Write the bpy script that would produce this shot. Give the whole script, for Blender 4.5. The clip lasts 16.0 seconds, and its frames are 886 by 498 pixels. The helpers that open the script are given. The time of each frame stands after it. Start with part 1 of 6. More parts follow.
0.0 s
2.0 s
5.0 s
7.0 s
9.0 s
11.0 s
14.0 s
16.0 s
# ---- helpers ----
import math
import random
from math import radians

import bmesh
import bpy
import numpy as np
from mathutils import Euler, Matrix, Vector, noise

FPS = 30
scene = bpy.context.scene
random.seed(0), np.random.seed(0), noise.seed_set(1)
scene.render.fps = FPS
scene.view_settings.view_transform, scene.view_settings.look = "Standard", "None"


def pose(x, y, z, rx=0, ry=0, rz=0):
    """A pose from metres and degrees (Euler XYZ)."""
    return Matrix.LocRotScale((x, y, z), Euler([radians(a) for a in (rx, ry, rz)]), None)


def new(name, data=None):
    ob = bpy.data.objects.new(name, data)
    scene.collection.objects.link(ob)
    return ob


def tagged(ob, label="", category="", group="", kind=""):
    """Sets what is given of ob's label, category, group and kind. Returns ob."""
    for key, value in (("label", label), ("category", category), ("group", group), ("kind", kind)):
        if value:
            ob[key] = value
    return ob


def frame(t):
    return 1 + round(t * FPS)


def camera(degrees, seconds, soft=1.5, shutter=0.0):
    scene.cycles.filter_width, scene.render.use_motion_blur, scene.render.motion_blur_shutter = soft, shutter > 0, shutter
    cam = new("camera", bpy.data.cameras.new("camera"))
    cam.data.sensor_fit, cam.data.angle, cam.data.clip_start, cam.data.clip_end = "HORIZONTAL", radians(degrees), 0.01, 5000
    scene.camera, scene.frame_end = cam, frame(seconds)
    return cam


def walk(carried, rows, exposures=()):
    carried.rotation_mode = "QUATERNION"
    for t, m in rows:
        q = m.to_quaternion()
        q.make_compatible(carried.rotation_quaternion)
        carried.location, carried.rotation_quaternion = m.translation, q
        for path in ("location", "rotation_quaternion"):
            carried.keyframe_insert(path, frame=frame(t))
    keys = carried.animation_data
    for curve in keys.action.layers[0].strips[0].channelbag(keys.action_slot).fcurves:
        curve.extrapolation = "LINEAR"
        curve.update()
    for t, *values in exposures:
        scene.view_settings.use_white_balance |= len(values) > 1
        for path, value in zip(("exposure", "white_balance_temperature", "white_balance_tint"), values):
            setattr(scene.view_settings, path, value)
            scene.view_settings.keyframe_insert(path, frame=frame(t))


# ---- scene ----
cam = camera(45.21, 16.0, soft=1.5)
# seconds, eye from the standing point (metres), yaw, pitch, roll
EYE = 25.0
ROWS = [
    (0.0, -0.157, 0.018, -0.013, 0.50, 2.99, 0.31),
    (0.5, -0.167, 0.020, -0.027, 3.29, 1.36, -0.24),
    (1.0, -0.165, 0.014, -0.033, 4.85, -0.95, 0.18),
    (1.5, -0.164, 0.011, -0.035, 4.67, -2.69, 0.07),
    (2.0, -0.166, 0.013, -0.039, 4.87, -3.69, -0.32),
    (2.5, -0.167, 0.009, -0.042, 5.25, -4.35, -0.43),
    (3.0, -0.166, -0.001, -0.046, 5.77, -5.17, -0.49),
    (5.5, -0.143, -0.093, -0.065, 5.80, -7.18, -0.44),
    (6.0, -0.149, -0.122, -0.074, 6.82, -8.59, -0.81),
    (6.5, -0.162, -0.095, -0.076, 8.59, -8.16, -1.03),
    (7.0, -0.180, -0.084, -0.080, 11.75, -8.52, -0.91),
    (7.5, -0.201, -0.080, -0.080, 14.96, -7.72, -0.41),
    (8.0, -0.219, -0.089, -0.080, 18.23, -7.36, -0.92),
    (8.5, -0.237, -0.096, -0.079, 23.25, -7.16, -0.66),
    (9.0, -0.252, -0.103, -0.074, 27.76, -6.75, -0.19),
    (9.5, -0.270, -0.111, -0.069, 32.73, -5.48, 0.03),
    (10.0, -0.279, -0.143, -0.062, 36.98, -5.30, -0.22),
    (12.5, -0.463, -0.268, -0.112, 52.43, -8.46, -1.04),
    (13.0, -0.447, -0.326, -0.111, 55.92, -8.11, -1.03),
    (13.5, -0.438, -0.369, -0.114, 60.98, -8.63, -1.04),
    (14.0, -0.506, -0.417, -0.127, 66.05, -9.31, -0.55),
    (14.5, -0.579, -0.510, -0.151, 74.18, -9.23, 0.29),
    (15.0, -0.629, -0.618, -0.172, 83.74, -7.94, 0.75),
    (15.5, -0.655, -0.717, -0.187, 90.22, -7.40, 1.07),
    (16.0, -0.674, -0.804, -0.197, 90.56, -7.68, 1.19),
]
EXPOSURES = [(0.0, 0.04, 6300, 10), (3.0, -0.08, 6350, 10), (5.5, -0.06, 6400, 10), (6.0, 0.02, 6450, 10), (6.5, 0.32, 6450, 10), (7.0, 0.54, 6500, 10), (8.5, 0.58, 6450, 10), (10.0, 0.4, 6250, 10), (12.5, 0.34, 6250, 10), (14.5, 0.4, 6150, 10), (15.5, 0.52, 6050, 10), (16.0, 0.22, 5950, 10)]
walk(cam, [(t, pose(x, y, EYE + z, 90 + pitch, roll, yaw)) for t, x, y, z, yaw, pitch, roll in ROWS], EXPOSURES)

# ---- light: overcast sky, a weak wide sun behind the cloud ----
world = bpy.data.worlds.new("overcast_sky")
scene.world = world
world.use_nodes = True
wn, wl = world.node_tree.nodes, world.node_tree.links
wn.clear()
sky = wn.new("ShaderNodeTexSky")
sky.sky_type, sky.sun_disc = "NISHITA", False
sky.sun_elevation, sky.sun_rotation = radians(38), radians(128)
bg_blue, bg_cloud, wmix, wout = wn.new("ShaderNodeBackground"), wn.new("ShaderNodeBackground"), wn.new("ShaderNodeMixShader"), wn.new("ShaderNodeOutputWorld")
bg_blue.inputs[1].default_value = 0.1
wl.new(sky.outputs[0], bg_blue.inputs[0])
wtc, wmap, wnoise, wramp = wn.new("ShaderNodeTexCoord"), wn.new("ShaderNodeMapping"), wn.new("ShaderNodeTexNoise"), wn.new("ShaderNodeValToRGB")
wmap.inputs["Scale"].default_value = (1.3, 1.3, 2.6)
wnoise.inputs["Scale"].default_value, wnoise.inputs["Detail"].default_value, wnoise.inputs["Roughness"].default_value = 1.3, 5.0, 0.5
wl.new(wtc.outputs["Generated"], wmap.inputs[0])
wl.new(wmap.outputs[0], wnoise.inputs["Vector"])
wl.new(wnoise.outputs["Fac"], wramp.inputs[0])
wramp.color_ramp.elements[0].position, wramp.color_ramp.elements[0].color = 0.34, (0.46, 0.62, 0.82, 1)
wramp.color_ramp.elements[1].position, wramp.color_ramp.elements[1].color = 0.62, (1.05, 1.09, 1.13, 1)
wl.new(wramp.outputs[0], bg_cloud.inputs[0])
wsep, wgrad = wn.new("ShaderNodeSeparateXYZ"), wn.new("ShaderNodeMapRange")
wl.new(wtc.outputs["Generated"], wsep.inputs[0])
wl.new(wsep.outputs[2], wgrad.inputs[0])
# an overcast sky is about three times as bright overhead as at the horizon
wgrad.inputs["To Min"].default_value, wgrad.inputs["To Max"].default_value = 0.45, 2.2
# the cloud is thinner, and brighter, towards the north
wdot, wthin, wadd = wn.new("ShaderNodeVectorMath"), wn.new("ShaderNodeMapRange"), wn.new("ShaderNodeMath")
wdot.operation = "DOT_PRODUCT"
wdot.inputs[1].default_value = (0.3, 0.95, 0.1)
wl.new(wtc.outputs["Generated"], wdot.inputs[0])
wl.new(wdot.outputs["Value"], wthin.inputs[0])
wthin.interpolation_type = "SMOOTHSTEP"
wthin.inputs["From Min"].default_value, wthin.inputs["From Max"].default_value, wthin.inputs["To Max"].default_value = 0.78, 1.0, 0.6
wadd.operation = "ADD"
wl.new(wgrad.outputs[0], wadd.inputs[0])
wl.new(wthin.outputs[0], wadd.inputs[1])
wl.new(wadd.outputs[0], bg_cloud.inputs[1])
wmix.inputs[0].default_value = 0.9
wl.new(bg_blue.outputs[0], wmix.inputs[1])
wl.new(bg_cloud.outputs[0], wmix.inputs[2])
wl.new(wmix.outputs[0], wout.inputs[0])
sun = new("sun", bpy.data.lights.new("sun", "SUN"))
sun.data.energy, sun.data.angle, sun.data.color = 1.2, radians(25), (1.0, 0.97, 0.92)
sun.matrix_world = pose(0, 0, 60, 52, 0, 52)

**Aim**
Everything from the line containing "curve.update()" down to the line containing "scene.view_settings.keyframe_insert(path, frame=frame(t))" should be retyped exactly, both lines included, and nothing more.

**Solution to the problem**
        curve.update()
    for t, *values in exposures:
        scene.view_settings.use_white_balance |= len(values) > 1
        for path, value in zip(("exposure", "white_balance_temperature", "white_balance_tint"), values):
            setattr(scene.view_settings, path, value)
            scene.view_settings.keyframe_insert(path, frame=frame(t))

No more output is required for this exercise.